— start Information shown —
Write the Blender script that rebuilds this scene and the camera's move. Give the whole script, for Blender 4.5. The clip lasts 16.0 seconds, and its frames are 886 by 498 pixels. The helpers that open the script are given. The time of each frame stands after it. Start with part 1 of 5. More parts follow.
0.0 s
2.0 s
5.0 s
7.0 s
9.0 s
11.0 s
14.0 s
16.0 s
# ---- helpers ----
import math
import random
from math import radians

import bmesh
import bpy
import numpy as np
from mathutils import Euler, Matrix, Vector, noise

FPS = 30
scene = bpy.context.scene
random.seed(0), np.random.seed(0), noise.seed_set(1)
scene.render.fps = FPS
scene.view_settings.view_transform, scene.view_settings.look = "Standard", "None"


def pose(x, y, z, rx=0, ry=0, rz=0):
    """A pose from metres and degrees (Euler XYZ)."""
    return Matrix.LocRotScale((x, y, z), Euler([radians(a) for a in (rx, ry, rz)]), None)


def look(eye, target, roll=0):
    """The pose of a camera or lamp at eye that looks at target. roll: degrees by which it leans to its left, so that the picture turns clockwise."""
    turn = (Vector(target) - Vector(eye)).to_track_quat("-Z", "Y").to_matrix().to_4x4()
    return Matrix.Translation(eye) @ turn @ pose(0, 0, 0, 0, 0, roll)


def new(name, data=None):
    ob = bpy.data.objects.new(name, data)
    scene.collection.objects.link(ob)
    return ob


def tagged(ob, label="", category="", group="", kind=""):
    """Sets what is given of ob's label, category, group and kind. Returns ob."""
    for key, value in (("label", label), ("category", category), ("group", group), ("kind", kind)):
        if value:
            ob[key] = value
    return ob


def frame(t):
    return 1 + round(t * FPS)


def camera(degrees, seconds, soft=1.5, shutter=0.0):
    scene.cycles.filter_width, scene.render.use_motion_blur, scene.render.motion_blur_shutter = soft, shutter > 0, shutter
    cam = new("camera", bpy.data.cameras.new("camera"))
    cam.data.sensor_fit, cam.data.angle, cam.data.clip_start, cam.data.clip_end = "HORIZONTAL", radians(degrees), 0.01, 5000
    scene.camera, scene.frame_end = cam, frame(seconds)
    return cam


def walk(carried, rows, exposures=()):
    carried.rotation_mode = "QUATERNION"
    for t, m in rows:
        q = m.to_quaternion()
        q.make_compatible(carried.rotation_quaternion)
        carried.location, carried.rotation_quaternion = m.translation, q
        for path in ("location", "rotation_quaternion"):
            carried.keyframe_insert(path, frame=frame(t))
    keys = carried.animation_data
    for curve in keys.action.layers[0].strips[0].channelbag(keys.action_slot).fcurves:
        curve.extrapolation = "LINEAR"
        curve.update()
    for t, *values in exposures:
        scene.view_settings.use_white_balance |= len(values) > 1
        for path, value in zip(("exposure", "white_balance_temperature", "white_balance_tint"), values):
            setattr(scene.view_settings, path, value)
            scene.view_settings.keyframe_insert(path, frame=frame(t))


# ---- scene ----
— end Information shown —
Reproduce the entire listing word for word.

Write the Blender script that rebuilds this scene and the camera's move. Give the whole script, for Blender 4.5. The clip lasts 16.0 seconds, and its frames are 886 by 498 pixels. The helpers that open the script are given. The time of each frame stands after it. Start with part 1 of 5. More parts follow.
0.0 s
2.0 s
5.0 s
7.0 s
9.0 s
11.0 s
14.0 s
16.0 s
# ---- helpers ----
import math
import random
from math import radians

import bmesh
import bpy
import numpy as np
from mathutils import Euler, Matrix, Vector, noise

FPS = 30
scene = bpy.context.scene
random.seed(0), np.random.seed(0), noise.seed_set(1)
scene.render.fps = FPS
scene.view_settings.view_transform, scene.view_settings.look = "Standard", "None"


def pose(x, y, z, rx=0, ry=0, rz=0):
    """A pose from metres and degrees (Euler XYZ)."""
    return Matrix.LocRotScale((x, y, z), Euler([radians(a) for a in (rx, ry, rz)]), None)


def look(eye, target, roll=0):
    """The pose of a camera or lamp at eye that looks at target. roll: degrees by which it leans to its left, so that the picture turns clockwise."""
    turn = (Vector(target) - Vector(eye)).to_track_quat("-Z", "Y").to_matrix().to_4x4()
    return Matrix.Translation(eye) @ turn @ pose(0, 0, 0, 0, 0, roll)


def new(name, data=None):
    ob = bpy.data.objects.new(name, data)
    scene.collection.objects.link(ob)
    return ob


def tagged(ob, label="", category="", group="", kind=""):
    """Sets what is given of ob's label, category, group and kind. Returns ob."""
    for key, value in (("label", label), ("category", category), ("group", group), ("kind", kind)):
        if value:
            ob[key] = value
    return ob


def frame(t):
    return 1 + round(t * FPS)


def camera(degrees, seconds, soft=1.5, shutter=0.0):
    scene.cycles.filter_width, scene.render.use_motion_blur, scene.render.motion_blur_shutter = soft, shutter > 0, shutter
    cam = new("camera", bpy.data.cameras.new("camera"))
    cam.data.sensor_fit, cam.data.angle, cam.data.clip_start, cam.data.clip_end = "HORIZONTAL", radians(degrees), 0.01, 5000
    scene.camera, scene.frame_end = cam, frame(seconds)
    return cam


def walk(carried, rows, exposures=()):
    carried.rotation_mode = "QUATERNION"
    for t, m in rows:
        q = m.to_quaternion()
        q.make_compatible(carried.rotation_quaternion)
        carried.location, carried.rotation_quaternion = m.translation, q
        for path in ("location", "rotation_quaternion"):
            carried.keyframe_insert(path, frame=frame(t))
    keys = carried.animation_data
    for curve in keys.action.layers[0].strips[0].channelbag(keys.action_slot).fcurves:
        curve.extrapolation = "LINEAR"
        curve.update()
    for t, *values in exposures:
        scene.view_settings.use_white_balance |= len(values) > 1
        for path, value in zip(("exposure", "white_balance_temperature", "white_balance_tint"), values):
            setattr(scene.view_settings, path, value)
            scene.view_settings.keyframe_insert(path, frame=frame(t))


# ---- scene ----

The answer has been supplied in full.